Rather than serving along the lines of a mutual fund, ETFs trade somewhat like a common stock on a stock exchange, next to other listed companies or assets; for example, Microsoft (MSFT), Apple (AAPL), or Gold. Since ETFs trade like stocks, they do not have a net asset value (NAV) calculated at the end of every day. However, ETFs enjoy higher liquidity and usually employ lower fees than a professionally managed mutual fund.
An ETF holds the underlying assets that consist of the fund (either share of stock, foreign currency, or gold assets) and splits the possession of these assets into shares. Stockholders in an ETF do not directly own these assets; instead, they have to claim shares of the ETF itself. Simply put, asset ownership in an ETF is what we call ‘indirect’.
Additionally, an ETF can be considered as a distributed fund that can be traded in portions on a currency exchange. An ETF functions by offering stockholders a denomination of the profits the fund rakes in. Given that the fund’s value is distributed through shares, stockholders can easily buy, sell, or trade shares of the ETF just as they would, the stocks of a company. Should an ETF be liquidated, stockholders can still keep remaining value.
What are blockchain ETFs?
While we are waiting to see a major Bitcoin ETF, there are already several small ones that have hit the stands.
However, a notable difference is that the so-called ‘blockchain ETFs’ do not invest in actual blockchain-based cryptocurrencies or altcoins. Instead, they invest in companies involved with the blockchain technology, regardless of whether the firm is a startup creating new fundamentals with blockchain or an older firm introducing blockchain to its core practices.

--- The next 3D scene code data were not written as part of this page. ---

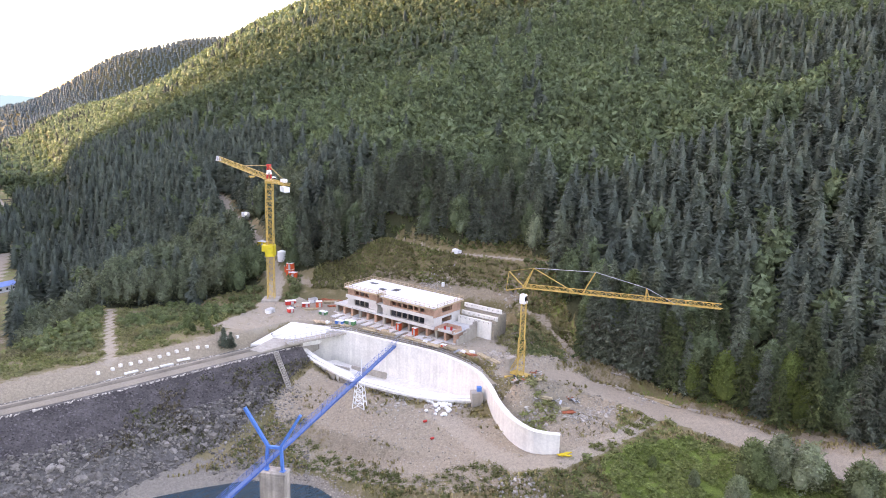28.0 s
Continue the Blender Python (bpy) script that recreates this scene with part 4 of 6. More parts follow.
def terrace_things():
    """Low brick walls, stacks and red drums on the building's open terrace."""
    for k, (x, y, a, b, h) in enumerate(((38.6, 1.0, 0.3, 5.0, 1.0), (41.2, 3.4, 4.6, 0.3, 1.0), (43.7, 1.2, 0.3, 4.0, 0.8))):
        bm = bmesh.new()
        box(bm, (0, 0, h / 2), (a, b, h))
        ob = tagged(part("brick_partition", bm, M_BRICK), "unfinished low orange brick partition on the terrace", "wall", "partitions on the terrace")
        ob.matrix_basis = BLD @ pose(x, y, 2.95)
    for x, y in ((40.0, 0.9), (41.6, 1.6)):
        bm = bmesh.new()
        tube(bm, (0, 0, 0), (0, 0, 0.9), 0.32, n=12)
        tube(bm, (0, 0, 0.9), (0, 0, 0.95), 0.34, n=12)
        ob = tagged(part("drum", bm, M_RED), "red steel drum on the terrace", "drum", "drums on the terrace")
        ob.matrix_basis = BLD @ pose(x, y, 2.95)


terrace_things()


# ---- cranes ----
M_YELLOW = material("bright_yellow_paint", (0.68, 0.5, 0.04), 0.5, scale=1.0, fine=9, var=0.1)


def lattice(parent, name, p, q, w, h, bays, mat, chord=0.12, web=0.07, tri=False):
    """A lattice box or triangle from p to q; each chord and each brace is a part."""
    p, q = Vector(p), Vector(q)
    d = (q - p) / bays
    ax = (q - p).normalized()
    side = ax.cross(Vector((0, 0, 1)))
    side = Vector((1, 0, 0)) if side.length < 0.1 else side.normalized()
    up = side.cross(ax).normalized()
    if tri:
        corners = [side * w / 2, -side * w / 2, up * h]
    else:
        corners = [side * w / 2 + up * h / 2, -side * w / 2 + up * h / 2, -side * w / 2 - up * h / 2, side * w / 2 - up * h / 2]
    n = len(corners)
    stem = name.replace("_section", "")
    for c in corners:
        bm = bmesh.new()
        beam(bm, p + c, q + c, chord)
        part(stem + "_chord", bm, mat, parent)
    for k in range(bays):
        o = p + d * k
        for i, c in enumerate(corners):
            e = corners[(i + 1) % n]
            for u, v in ((o + c, o + e), (o + c, o + d + e) if k % 2 else (o + e, o + d + c)):
                bm = bmesh.new()
                beam(bm, u, v, web)
                part(stem + "_brace", bm, mat, parent)


def tower_crane():
    base = Vector((-22.9, 98.0, ground_at(-22.9, 98.0)))
    t = thing("tower_crane", Matrix.Translation(base), "tall yellow lattice tower crane with a red and white top", "crane")
    top = 55.4 - base.z
    lattice(t, "mast_section", (0, 0, 0.4), (0, 0, top), 2.0, 2.0, 20, M_CRANE, 0.2, 0.11)
    bm = bmesh.new()
    box(bm, (0, 0, 0.35), (5.2, 5.2, 0.9), bevel=0.1)
    part("foundation", bm, M_CONCRETE, t)
    for k, (x, y) in enumerate(((-1.3, 0), (1.3, 0), (0, -1.3), (0, 1.3))):
        bm = bmesh.new()
        box(bm, (x, y, 16.2), (0.3 if x else 2.9, 0.3 if y else 2.9, 3.6), bevel=0.05)
        part("climbing_cage", bm, M_YELLOW, t, "bright yellow climbing cage panel")
    bm = bmesh.new()
    box(bm, (-1.9, -0.6, 17.0), (1.1, 1.6, 2.0), bevel=0.1)
    part("hoist_cab", bm, M_YELLOW, t, "bright yellow hoist cab")
    tip = Vector((-51.7, 144.4, 58.4)) - base
    d = Vector((tip.x, tip.y, 0)).normalized()
    j0 = Vector((0, 0, top + 1.0))
    bm = bmesh.new()
    tube(bm, (0, 0, top), (0, 0, top + 0.9), 1.35, n=14)
    part("slewing_ring", bm, M_CRANE, t)
    lattice(t, "jib_section", j0 + d * 1.2, Vector((tip.x, tip.y, tip.z)) - d * 3.4, 1.3, 1.5, 24, M_CRANE, 0.15, 0.085, tri=True)
    lattice(t, "jib_tip", Vector((tip.x, tip.y, tip.z)) - d * 3.4, tip, 1.3, 1.4, 2, M_WHITE, 0.15, 0.09, tri=True)
    back = j0 - d * 15.0
    lattice(t, "counter_jib", j0 - d * 1.0, back, 1.8, 0.6, 7, M_CRANE, 0.15, 0.08)
    bm = bmesh.new()
    for k in range(3):
        p = j0 - d * (11.6 + 1.25 * k)
        box(bm, p + Vector((0, 0, -1.5)), (1.7, 0.9, 1.5), math.degrees(math.atan2(d.y, d.x)) + 90, bevel=0.06)
    part("counterweight", bm, M_WHITE, t, "white concrete counterweight blocks")
    bm = bmesh.new()
    box(bm, j0 - d * 12.2 + Vector((0, 0, 0.95)), (1.3, 2.4, 0.9), math.degrees(math.atan2(d.y, d.x)) + 90, bevel=0.08)
    part("winch_house", bm, M_WHITE, t)
    for z in range(3):
        bm = bmesh.new()
        for s in (-0.55, 0.55):
            n = Vector((-d.y, d.x, 0)) * s
            beam(bm, j0 + n + Vector((0, 0, 0.4 + z * 1.3)), j0 + n * (0.85 - 0.2 * z) + Vector((0, 0, 1.7 + z * 1.3)), 0.5)
        part("head_section", bm, M_RED if z % 2 == 0 else M_WHITE, t, "red painted head" if z % 2 == 0 else "white painted head")
    head = j0 + Vector((0, 0, 4.4))
    bm = bmesh.new()
    box(bm, head, (1.3, 1.0, 0.7))
    part("head_cap", bm, M_RED, t, "red painted head")
    for q in (j0 + d * 24 + Vector((0, 0, 2.4)), back + Vector((0, 0, 0.6)), back + d * 2.5 + Vector((0, 0, 0.6))):
        bm = bmesh.new()
        tube(bm, head, q, 0.07, n=4)
        part("tie_bar", bm, M_CRANE, t)
    cab = j0 + Vector((-d.y, d.x, 0)) * -1.7 + d * 1.2 + Vector((0, 0, -0.2))
    bm = bmesh.new()
    box(bm, cab, (1.5, 1.4, 2.0), math.degrees(math.atan2(d.y, d.x)), bevel=0.1)
    cb = part("cab", bm, M_WHITE, t, "white driver's cab")
    bm = bmesh.new()
    box(bm, cab + Vector((0, 0, 0.2)), (1.56, 1.2, 1.0), math.degrees(math.atan2(d.y, d.x)))
    part("cab_window", bm, M_GLASS, cb)
    bm = bmesh.new()
    tp = j0 + d * 16
    box(bm, tp + Vector((0, 0, -0.5)), (1.2, 1.6, 0.5), math.degrees(math.atan2(d.y, d.x)))
    part("trolley", bm, M_CRANE, t)
    bm = bmesh.new()
    tube(bm, tp + Vector((0, 0, -0.6)), tp + Vector((0, 0, -9)), 0.05, n=4)
    box(bm, tp + Vector((0, 0, -9.4)), (0.5, 0.3, 0.9))
    part("hook", bm, M_DARK, t)


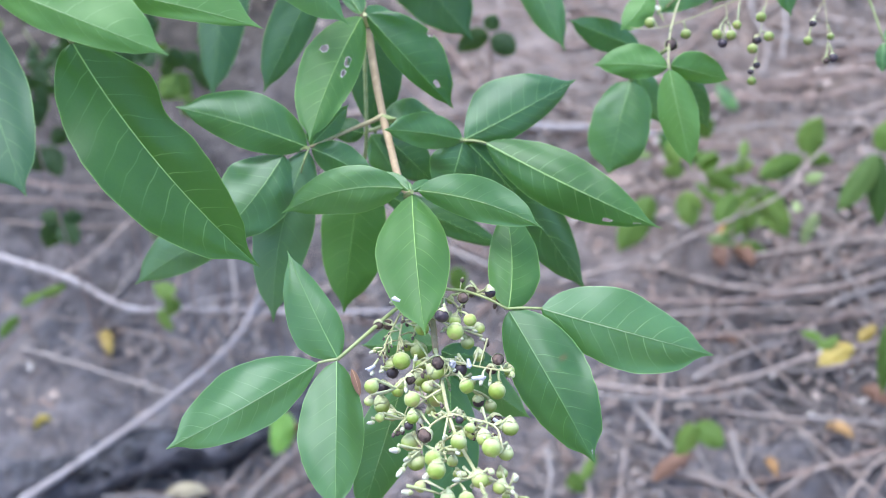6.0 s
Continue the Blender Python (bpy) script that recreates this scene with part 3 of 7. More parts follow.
leaf(petiole, (0.0081, 0.3840, 0.9420), (0.0385, 0.3752, 0.9335), (0.0684, 0.3727, 0.9207), 0.0073, 0.0073, 20, 20, mats=(DARK, UNDER), tilt=1)
# leaves at the foot of the berry spray
petiole = stalk(shrub, "compound_leaf", ((0.0374, 0.2935, 0.9576), (0.0276, 0.2832, 0.9563), (0.0163, 0.2699, 0.9528), (0.0068, 0.2584, 0.9498)), 0.0009, 0.0007, STEM)
leaf(petiole, (0.0070, 0.2586, 0.9499), (-0.0043, 0.2722, 0.9636), (-0.0159, 0.2910, 0.9746), 0.0120, 0.0112, 20, 47, m=0.32, k=1.75, tilt=1, mats=(LEAF, UNDER))
leaf(petiole, (-0.0002, 0.2557, 0.9500), (-0.0229, 0.2333, 0.9481), (-0.0465, 0.2174, 0.9426), 0.0147, 0.0147, 46, 20, k=1.5, foot=1.3, mats=(SHINY, UNDER), tilt=-6)
leaf(petiole, (0.0066, 0.2573, 0.9500), (0.0099, 0.2298, 0.9387), (0.0120, 0.2081, 0.9241), 0.0139, 0.0139, 41, 20, mats=(LEAF, UNDER), tilt=-7)
leaf(petiole, (0.0124, 0.2549, 0.9486), (0.0149, 0.2500, 0.9465), (0.0164, 0.2458, 0.9434), 0.0019, 0.0019, 51, 20, mats=(BROWN, BROWN), tilt=8)
stalk(petiole, "petiolule", ((0.0069, 0.2581, 0.9501), (0.0035, 0.2572, 0.9501), (-0.0002, 0.2557, 0.9500)), 0.0006, 0.0005, STEM)
petiole = stalk(shrub, "compound_leaf", ((0.0379, 0.2932, 0.9573), (0.0507, 0.2896, 0.9596), (0.0606, 0.2838, 0.9609), (0.0685, 0.2789, 0.9601)), 0.0006, 0.0005, STEM)
leaf(petiole, (0.0810, 0.2806, 0.9596), (0.1134, 0.2763, 0.9533), (0.1473, 0.2785, 0.9418), 0.0162, 0.0181, 20, 39, m=(0.42, 0.56), k=1.5, tail=0.6, mats=(SHINY, UNDER), tilt=-1)
leaf(petiole, (0.0689, 0.2791, 0.9605), (0.0695, 0.2979, 0.9705), (0.0662, 0.3215, 0.9783), 0.0119, 0.0119, 41, 20, k=1.35, mats=(DULL, UNDER), tilt=8)
leaf(petiole, (0.0692, 0.2784, 0.9595), (0.0859, 0.2532, 0.9457), (0.1014, 0.2340, 0.9275), 0.0156, 0.0156, 20, 36, k=1.3, mats=(SPOTTED, UNDER), tilt=6, holes=((0.45, 0.93, 0.013),), rows=130, cols=40)
stalk(petiole, "petiolule", ((0.0685, 0.2785, 0.9605), (0.0743, 0.2795, 0.9604), (0.0813, 0.2806, 0.9596)), 0.0006, 0.0005, STEM)
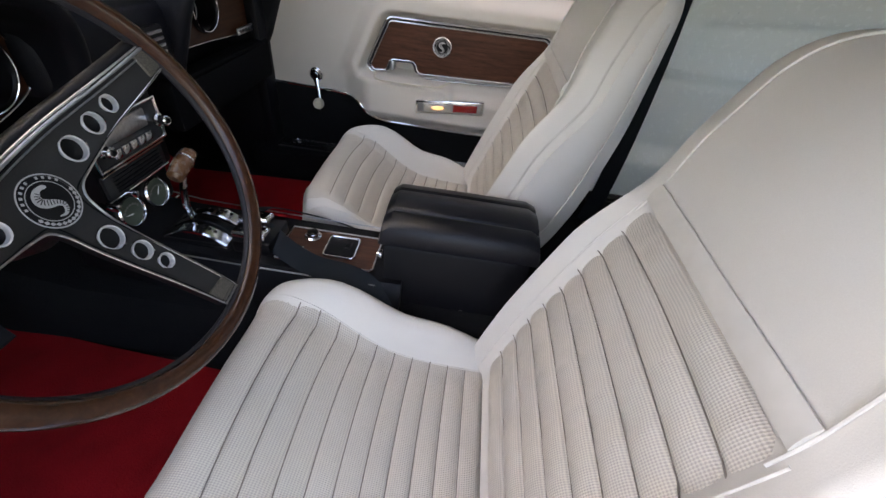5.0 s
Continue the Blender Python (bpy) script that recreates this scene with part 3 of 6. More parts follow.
# walnut instrument panel
YP = 0.283
panel_out = spline([V(-0.648, YP, 0.79), V(-0.628, YP, 0.737), V(-0.45, YP, 0.726), V(-0.30, YP, 0.727), V(-0.14, YP, 0.768), V(-0.06, YP, 0.80), V(-0.048, YP, 0.84), V(-0.075, YP, 0.893), V(-0.15, YP, 0.925), V(-0.33, YP, 0.936), V(-0.50, YP, 0.922), V(-0.605, YP, 0.888), V(-0.645, YP, 0.835)], 6, True)


def pierced(outline, holes, y):
    """A flat veneer sheet with round holes, facing the driver."""
    bm = B()
    loops = [list(outline)] + [[V(hx_ + hr * math.cos(2 * math.pi * k / 48), y, hz_ + hr * math.sin(2 * math.pi * k / 48)) for k in range(48)] for hx_, hz_, hr in holes]
    edges = []
    for lp in loops:
        vs = [bm.verts.new(q) for q in lp]
        edges += [bm.edges.new((vs[k], vs[(k + 1) % len(vs)])) for k in range(len(vs))]
    bmesh.ops.triangle_fill(bm, use_beauty=True, use_dissolve=False, edges=edges, normal=(0, -1, 0))
    return bm


DIALS = ((-0.578, 0.816, 0.056), (-0.437, 0.834, 0.0725), (-0.283, 0.840, 0.0725), (-0.126, 0.840, 0.055))
part("instrument_panel", pierced(panel_out, DIALS, YP), WOOD_X, dash, "walnut veneer instrument panel")
part("panel_trim", tube(B(), [p + V(0, -0.001, 0) for p in panel_out], 0.0022, 8, True), CHROME, dash, "thin bright trim line")
part("throat", rbox(B(), (-0.66, 0.350, 0.62), (-0.02, 0.36, 0.955), 0.004), SATIN, dash)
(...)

Blockchain ETFs are seen as a more ‘stable’ form of investment compared to Bitcoin ETFs, given that the former does not precisely track Bitcoin’s market volatility and is, instead, invested in the performance of companies themselves.
So, what is Bitcoin ETFs?
While several Bitcoin ETFs have been proposed, we have yet to see one accepted by the United States Securities and Exchange Commission (SEC).
Mainly, a Bitcoin ETF would purchase an underlying amount of actual Bitcoin and distribute those funds into shares, further distributed to stockholders.
Many proposed Bitcoin ETFs have proposed tracking the price of Bitcoin through Futures contracts rather than through the listed price of Bitcoin on cryptocurrency exchanges. Other proposals may, in time, invite the idea of tracking Bitcoin’s price through other listings.
At the time this piece was conceived, the SEC has rejected most of the Bitcoin ETF proposals, citing issues with liquidity and valuations. The SEC has argued that the trading volumes and liquidity on Bitcoin Futures contracts are too low to serve as a Bitcoin price indicator, given that Bitcoin Futures contracts themselves follow spot prices on Bitcoin and cryptocurrency exchanges.